▶ **THE REQUEST**:
Locate and copy each line in the data that contains the word "This".

(Scene script records)
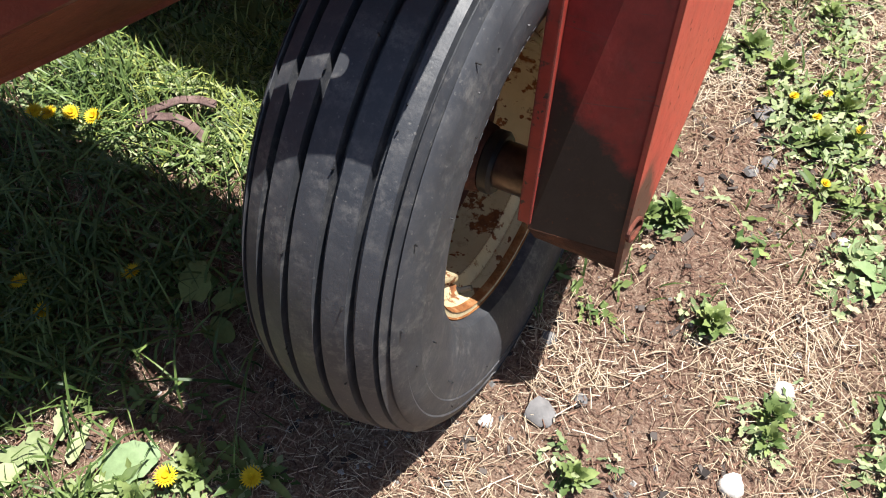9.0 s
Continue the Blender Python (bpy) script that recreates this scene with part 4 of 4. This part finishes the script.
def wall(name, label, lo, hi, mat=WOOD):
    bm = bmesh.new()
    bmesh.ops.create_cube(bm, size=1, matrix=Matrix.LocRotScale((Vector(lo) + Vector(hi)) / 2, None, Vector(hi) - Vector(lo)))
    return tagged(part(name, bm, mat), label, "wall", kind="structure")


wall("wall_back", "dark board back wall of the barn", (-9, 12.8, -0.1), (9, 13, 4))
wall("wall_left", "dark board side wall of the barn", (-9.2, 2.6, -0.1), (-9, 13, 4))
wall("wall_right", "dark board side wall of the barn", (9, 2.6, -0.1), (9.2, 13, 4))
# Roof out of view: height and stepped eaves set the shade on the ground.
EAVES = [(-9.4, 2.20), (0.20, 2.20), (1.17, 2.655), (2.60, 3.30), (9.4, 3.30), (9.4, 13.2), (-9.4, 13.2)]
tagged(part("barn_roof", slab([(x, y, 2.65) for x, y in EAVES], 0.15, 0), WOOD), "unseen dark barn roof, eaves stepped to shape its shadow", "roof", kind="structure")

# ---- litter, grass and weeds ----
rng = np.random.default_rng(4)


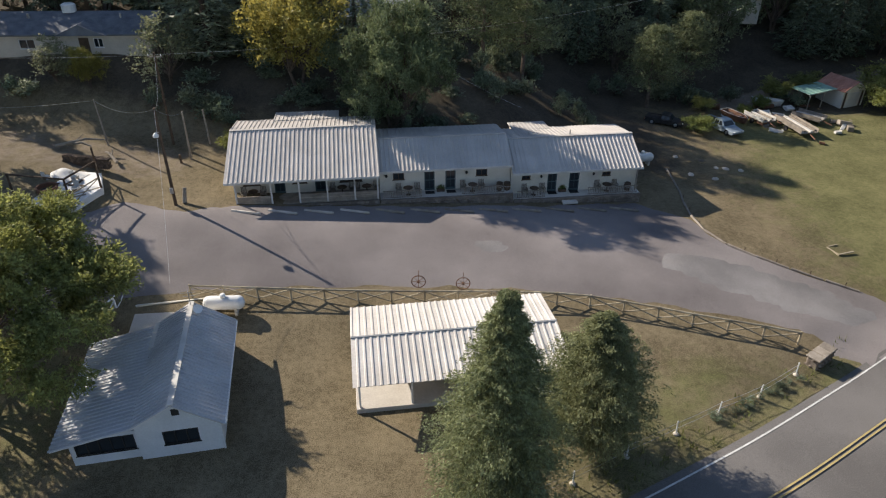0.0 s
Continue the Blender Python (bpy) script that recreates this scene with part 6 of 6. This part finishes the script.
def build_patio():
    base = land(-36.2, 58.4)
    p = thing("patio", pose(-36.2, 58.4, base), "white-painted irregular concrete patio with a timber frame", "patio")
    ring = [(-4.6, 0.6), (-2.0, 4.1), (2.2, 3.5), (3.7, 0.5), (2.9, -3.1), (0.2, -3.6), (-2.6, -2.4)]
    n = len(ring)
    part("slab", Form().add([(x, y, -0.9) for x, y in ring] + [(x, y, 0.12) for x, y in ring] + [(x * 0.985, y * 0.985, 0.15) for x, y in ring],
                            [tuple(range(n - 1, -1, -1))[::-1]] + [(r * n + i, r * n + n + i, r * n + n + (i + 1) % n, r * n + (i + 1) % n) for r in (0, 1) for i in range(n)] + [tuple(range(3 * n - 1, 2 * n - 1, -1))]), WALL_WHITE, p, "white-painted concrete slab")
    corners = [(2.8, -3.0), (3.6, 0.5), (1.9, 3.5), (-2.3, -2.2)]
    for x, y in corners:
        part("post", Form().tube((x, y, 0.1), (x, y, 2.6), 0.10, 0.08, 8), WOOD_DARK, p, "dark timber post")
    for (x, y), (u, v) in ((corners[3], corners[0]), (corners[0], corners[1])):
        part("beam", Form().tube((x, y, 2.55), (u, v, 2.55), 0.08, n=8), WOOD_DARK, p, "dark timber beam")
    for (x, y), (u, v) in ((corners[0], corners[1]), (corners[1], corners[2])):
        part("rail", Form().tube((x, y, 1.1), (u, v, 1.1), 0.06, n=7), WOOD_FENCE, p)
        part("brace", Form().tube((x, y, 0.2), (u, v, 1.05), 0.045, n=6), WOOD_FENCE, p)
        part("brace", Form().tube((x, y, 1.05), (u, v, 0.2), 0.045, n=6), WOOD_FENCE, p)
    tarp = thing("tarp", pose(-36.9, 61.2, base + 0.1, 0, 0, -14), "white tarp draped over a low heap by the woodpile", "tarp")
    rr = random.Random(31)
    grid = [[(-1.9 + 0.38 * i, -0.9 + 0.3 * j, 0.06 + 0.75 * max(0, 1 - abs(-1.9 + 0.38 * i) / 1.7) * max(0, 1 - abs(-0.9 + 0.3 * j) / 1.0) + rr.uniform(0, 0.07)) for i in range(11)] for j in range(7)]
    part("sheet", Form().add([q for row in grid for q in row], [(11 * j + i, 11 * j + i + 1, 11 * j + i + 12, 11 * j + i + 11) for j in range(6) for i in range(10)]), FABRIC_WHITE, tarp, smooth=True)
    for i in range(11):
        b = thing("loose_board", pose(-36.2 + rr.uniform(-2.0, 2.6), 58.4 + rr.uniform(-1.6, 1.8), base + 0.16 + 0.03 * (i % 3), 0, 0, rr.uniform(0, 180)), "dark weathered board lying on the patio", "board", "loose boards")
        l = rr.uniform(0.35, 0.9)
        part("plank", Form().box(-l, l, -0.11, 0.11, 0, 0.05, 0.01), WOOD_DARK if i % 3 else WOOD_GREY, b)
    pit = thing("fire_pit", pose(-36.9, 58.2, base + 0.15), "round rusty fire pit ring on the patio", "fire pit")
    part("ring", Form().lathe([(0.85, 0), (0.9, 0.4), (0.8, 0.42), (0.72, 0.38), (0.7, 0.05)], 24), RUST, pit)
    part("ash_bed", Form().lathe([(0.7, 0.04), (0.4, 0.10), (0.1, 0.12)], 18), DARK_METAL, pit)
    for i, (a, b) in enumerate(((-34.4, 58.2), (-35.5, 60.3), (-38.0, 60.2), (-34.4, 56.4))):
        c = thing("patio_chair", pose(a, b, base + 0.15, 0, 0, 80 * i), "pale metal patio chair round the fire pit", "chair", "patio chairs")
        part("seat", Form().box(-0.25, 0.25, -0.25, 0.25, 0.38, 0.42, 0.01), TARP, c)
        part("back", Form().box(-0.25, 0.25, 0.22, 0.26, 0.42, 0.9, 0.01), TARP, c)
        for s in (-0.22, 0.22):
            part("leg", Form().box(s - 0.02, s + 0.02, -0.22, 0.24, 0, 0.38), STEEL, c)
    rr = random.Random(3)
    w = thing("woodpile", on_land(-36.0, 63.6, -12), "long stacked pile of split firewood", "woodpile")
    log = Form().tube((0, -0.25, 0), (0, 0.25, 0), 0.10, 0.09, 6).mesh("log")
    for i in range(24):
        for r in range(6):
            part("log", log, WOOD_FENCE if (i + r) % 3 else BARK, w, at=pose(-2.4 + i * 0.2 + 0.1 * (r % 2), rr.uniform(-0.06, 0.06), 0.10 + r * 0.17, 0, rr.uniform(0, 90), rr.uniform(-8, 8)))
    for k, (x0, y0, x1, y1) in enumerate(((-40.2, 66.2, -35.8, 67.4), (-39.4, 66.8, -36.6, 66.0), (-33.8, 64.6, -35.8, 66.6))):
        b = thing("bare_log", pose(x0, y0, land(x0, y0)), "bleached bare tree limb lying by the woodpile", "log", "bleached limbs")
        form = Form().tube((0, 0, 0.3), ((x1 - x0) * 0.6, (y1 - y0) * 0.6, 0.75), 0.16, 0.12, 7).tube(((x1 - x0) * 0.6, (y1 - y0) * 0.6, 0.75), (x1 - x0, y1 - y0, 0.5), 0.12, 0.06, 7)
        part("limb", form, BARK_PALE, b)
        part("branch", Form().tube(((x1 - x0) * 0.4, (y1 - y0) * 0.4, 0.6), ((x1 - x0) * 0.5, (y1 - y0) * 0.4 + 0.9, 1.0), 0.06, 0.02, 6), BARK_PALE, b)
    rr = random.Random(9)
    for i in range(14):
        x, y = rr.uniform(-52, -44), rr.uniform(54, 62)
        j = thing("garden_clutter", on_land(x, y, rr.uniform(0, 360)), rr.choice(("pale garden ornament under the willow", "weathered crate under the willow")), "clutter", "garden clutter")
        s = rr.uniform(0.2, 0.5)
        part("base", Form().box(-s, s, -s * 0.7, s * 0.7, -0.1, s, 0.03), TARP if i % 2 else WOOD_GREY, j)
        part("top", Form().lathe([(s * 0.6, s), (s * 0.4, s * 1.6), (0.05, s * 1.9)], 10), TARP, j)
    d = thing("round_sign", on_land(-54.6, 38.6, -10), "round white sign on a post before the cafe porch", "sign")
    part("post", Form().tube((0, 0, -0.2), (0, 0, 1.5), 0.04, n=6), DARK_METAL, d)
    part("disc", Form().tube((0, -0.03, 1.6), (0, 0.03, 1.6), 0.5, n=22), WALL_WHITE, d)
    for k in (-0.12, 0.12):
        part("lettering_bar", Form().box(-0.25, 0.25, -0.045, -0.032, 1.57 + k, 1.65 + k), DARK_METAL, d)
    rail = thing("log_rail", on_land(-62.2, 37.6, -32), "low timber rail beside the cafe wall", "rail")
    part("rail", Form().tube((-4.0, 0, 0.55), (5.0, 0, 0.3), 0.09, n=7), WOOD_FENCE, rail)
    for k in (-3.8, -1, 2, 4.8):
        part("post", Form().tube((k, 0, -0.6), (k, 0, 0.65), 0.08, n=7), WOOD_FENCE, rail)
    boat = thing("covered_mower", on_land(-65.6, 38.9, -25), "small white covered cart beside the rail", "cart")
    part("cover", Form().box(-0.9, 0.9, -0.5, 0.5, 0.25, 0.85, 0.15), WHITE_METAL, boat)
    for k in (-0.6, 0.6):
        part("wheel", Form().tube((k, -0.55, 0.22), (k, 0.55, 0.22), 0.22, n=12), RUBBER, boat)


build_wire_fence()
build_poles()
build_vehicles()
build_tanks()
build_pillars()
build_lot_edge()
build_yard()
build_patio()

▶ **COMPLETED TASK**:
Continue the Blender Python (bpy) script that recreates this scene with part 4 of 4. This part finishes the script.
Continue the Blender Python (bpy) script that recreates this scene with part 6 of 6. This part finishes the script.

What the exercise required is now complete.